Ultimately, all project portfolio decisions require manual approval, as no project scoring and ranking system is infallible. The stakes are too high to rely exclusively on generated scores. However, manual selections should become the exception, not the rule. And management overrides are most like to occur at the boundary: very weak projects are seldom promoted, and high scoring projects are seldom rejected: management attention is best invested at the boundary, to validate any project scoring and ranking inconsistencies and ensure that the maximum return is achieved.

Modernized Project Scoring and Ranking

Traditional project portfolio selection was based on gut instinct, convincing presentations, and simple financial metrics.

Modern capital management systems provide all key project scoring and ranking dimensions, including benefit, strategic alignment and risk. These scores can then be weighted into an overall score for project prioritization and automated portfolio optimization.

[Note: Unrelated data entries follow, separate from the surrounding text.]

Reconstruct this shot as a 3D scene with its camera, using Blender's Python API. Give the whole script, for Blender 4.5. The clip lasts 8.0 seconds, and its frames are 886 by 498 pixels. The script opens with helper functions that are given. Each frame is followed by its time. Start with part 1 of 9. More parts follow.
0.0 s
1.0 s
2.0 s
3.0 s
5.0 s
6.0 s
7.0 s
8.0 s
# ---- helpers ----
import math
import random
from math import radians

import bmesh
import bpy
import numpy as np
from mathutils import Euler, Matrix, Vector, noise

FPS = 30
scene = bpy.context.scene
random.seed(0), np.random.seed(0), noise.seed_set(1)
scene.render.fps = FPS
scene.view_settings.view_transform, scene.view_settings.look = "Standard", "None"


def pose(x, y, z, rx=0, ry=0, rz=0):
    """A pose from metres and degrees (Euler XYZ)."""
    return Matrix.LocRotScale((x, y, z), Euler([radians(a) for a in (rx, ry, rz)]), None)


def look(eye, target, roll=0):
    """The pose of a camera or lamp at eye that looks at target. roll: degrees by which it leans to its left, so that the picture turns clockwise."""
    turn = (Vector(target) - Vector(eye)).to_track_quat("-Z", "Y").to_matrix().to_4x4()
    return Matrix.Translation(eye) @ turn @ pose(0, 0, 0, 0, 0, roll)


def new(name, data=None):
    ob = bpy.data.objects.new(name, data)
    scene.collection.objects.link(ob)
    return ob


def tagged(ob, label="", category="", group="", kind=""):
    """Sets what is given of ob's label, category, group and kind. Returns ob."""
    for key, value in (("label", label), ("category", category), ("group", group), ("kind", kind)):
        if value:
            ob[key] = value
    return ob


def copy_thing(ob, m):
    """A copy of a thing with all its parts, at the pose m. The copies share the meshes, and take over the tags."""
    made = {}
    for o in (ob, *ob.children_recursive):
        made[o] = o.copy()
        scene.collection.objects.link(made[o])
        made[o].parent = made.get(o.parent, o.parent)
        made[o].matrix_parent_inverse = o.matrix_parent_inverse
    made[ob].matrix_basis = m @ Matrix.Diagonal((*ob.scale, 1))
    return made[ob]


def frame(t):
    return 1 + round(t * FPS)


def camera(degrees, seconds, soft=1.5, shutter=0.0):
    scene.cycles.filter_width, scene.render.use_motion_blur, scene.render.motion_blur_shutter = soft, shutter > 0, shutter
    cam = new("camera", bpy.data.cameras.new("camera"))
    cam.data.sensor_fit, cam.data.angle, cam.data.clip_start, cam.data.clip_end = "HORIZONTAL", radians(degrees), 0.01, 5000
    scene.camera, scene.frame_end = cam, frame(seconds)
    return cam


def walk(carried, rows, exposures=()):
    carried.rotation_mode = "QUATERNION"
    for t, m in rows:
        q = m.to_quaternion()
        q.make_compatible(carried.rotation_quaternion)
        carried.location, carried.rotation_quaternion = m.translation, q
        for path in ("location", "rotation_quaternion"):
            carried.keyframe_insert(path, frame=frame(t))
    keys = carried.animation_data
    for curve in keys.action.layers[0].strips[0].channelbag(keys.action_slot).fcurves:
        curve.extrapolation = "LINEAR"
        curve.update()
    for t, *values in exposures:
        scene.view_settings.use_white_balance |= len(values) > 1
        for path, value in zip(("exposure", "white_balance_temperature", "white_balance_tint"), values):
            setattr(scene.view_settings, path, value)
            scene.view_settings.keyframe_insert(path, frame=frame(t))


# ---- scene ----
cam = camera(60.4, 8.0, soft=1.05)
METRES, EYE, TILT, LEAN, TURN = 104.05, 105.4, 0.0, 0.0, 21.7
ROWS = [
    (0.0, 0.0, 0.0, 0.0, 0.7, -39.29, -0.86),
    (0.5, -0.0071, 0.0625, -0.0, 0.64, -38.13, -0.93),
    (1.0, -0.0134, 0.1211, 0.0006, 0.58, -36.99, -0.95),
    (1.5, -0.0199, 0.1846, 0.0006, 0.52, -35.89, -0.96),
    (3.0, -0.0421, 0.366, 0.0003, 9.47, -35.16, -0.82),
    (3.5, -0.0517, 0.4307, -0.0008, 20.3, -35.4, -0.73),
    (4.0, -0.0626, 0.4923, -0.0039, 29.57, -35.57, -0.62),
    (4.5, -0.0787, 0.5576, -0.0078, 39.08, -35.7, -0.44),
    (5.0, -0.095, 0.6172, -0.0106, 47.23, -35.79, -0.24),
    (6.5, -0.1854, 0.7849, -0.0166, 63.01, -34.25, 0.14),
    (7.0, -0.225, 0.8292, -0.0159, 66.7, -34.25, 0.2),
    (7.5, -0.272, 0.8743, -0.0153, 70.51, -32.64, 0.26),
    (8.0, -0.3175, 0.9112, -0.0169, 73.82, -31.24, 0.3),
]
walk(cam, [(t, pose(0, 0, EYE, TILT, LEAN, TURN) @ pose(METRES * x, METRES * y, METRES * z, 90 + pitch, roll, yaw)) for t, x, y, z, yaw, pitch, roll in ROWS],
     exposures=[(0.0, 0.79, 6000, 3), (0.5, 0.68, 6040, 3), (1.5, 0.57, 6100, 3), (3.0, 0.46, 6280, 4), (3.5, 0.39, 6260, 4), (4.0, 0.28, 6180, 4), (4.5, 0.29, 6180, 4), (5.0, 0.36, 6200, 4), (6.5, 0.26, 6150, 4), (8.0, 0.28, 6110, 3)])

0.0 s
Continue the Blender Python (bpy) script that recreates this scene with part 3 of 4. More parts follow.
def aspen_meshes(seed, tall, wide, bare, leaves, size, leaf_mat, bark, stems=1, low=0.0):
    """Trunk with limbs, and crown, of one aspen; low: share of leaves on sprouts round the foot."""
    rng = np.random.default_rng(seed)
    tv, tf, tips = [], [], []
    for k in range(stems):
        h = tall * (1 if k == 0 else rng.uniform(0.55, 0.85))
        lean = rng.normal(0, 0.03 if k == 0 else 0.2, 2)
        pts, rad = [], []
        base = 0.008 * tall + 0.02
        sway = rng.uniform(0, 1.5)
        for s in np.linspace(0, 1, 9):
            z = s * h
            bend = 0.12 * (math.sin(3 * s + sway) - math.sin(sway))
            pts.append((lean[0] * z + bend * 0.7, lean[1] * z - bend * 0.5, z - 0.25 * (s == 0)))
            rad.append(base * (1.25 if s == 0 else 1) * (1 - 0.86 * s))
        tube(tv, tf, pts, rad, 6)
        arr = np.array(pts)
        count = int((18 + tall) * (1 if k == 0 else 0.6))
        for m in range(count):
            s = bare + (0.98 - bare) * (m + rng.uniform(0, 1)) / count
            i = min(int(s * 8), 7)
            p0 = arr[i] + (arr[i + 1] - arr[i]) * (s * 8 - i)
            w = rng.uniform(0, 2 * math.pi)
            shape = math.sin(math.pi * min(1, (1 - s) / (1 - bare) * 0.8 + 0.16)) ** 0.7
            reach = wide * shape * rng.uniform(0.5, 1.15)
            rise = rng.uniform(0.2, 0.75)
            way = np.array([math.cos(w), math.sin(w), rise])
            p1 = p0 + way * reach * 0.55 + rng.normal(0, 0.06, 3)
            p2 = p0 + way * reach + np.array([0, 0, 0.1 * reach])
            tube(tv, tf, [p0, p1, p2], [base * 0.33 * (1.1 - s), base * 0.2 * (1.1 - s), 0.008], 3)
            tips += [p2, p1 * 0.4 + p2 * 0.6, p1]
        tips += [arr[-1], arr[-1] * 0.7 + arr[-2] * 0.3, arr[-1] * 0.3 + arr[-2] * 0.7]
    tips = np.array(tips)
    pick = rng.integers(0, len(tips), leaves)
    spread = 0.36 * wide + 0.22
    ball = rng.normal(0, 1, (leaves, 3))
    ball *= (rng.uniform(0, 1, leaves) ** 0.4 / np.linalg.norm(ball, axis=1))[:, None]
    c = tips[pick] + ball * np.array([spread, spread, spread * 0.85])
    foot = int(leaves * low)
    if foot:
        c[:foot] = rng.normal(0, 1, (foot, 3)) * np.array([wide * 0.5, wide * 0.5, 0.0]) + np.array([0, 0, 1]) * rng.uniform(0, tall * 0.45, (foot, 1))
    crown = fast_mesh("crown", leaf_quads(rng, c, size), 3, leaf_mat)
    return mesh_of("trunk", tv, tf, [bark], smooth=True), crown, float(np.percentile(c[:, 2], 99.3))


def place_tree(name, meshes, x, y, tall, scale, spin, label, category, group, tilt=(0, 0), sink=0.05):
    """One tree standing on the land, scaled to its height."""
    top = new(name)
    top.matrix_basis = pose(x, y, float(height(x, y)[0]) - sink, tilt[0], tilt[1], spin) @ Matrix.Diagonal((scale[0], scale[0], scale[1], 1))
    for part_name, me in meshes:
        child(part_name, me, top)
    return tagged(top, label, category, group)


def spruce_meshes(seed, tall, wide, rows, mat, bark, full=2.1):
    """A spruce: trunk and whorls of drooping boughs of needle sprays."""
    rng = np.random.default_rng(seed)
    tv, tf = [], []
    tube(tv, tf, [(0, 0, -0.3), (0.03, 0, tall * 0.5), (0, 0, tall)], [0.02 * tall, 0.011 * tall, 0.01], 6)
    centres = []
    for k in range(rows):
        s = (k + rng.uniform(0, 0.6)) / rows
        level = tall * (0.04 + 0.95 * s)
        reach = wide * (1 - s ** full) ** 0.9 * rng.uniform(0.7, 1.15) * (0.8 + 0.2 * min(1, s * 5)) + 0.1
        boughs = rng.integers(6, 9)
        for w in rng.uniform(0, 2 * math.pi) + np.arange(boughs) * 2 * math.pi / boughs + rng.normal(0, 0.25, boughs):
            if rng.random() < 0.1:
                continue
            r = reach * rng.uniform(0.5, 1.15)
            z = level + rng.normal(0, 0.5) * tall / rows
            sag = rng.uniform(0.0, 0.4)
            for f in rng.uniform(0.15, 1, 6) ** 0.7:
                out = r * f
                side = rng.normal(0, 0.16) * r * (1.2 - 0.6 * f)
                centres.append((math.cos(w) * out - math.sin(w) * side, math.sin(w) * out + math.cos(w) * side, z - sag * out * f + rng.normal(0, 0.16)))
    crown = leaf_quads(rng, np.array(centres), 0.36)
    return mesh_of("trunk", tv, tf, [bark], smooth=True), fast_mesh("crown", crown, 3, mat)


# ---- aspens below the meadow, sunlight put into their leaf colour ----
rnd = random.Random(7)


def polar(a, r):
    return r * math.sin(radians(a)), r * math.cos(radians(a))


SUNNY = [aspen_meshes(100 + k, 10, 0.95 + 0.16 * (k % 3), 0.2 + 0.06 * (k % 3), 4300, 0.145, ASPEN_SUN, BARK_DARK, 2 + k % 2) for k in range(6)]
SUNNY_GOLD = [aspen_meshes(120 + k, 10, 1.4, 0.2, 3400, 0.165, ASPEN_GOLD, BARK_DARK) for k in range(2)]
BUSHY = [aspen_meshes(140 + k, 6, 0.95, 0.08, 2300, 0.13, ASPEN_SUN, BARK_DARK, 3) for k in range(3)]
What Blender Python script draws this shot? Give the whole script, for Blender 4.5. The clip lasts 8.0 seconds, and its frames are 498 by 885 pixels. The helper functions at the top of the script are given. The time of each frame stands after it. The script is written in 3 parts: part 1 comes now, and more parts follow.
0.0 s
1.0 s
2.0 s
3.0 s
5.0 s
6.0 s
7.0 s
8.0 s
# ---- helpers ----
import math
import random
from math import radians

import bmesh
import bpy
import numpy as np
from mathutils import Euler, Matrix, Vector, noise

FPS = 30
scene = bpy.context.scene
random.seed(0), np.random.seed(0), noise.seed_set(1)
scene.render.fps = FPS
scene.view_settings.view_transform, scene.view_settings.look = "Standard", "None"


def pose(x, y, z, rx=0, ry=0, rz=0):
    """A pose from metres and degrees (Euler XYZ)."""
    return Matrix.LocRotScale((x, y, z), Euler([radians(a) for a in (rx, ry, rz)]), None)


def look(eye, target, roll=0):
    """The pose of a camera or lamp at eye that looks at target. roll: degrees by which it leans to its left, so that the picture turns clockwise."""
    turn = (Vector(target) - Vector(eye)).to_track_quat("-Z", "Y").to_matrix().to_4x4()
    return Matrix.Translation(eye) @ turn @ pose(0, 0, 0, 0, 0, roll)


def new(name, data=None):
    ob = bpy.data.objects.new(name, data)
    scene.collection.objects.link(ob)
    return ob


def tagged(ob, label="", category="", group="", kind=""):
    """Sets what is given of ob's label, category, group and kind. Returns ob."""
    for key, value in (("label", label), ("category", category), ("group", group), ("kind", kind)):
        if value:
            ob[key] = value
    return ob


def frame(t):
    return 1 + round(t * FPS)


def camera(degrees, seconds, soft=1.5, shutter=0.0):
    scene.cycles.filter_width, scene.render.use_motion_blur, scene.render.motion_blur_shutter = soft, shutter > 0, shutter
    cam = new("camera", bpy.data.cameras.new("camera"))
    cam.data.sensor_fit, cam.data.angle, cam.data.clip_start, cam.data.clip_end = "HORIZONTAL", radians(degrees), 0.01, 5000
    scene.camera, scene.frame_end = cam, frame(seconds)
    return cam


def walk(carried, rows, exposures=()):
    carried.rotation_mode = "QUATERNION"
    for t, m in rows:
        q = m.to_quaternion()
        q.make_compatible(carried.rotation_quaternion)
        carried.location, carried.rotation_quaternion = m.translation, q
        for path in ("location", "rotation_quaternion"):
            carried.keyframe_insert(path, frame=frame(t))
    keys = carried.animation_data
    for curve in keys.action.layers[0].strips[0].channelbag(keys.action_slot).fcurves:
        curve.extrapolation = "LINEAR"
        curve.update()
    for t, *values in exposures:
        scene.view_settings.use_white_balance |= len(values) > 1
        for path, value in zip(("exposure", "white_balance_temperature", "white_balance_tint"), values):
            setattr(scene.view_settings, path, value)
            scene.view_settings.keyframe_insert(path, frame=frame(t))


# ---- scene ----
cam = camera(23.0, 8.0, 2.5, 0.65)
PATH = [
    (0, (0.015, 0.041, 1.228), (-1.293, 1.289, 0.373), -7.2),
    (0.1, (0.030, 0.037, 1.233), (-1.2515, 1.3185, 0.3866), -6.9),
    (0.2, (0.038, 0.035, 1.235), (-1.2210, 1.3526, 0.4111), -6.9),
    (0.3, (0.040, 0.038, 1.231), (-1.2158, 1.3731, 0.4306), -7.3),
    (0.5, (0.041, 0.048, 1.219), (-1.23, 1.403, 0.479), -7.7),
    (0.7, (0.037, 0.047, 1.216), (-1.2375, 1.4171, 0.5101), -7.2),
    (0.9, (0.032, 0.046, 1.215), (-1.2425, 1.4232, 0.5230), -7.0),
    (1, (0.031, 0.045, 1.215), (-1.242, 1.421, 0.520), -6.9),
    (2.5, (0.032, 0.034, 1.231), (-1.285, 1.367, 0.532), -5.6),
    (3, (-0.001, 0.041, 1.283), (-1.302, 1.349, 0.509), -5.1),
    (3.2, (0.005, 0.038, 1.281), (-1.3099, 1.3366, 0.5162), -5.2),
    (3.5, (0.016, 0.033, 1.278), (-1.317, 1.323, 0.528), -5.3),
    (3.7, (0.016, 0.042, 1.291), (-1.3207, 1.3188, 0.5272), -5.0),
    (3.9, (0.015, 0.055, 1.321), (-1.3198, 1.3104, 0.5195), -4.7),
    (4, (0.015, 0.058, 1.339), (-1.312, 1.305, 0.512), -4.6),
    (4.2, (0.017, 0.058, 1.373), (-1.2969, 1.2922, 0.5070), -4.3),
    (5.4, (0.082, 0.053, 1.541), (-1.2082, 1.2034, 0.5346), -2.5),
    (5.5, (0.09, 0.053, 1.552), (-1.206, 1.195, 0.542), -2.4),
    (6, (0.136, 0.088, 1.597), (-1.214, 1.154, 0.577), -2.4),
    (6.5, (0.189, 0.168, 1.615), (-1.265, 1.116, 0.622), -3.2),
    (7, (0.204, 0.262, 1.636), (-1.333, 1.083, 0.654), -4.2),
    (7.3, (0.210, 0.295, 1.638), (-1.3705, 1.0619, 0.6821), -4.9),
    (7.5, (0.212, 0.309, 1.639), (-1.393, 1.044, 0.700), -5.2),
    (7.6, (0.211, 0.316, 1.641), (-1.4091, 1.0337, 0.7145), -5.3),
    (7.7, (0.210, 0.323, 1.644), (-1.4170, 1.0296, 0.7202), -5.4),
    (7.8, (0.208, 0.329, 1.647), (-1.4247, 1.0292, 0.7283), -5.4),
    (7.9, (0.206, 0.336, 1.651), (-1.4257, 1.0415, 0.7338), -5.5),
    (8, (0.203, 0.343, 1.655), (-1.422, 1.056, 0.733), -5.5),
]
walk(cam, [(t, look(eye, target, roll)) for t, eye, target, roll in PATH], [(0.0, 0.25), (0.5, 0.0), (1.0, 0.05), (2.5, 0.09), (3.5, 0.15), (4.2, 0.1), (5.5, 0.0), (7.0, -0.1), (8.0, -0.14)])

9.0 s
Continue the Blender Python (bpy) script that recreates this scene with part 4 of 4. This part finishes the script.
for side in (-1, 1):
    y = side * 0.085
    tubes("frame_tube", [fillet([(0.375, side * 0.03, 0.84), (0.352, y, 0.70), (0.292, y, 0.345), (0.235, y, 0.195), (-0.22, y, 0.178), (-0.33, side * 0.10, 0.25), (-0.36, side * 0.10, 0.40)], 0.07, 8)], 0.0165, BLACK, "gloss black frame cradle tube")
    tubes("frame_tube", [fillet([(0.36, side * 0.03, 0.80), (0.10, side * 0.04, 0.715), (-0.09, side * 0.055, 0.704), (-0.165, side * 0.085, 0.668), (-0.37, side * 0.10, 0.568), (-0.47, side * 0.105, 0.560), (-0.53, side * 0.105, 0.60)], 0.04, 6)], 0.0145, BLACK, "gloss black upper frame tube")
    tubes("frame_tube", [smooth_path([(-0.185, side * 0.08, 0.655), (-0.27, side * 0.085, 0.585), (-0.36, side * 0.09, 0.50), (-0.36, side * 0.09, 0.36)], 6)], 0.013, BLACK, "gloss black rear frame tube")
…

Ultimately management experience is invaluable, and no scoring method is perfect. Exceptions are inevitable. But by starting with a fair and transparent scoring and ranking system, management effort is focused on the boundary between good and bad. And the benefit of selecting one less bad project and one more good project is doubly good. If you’re not effectively scoring and ranking your candidate projects; consider upgrading your capital budgeting system.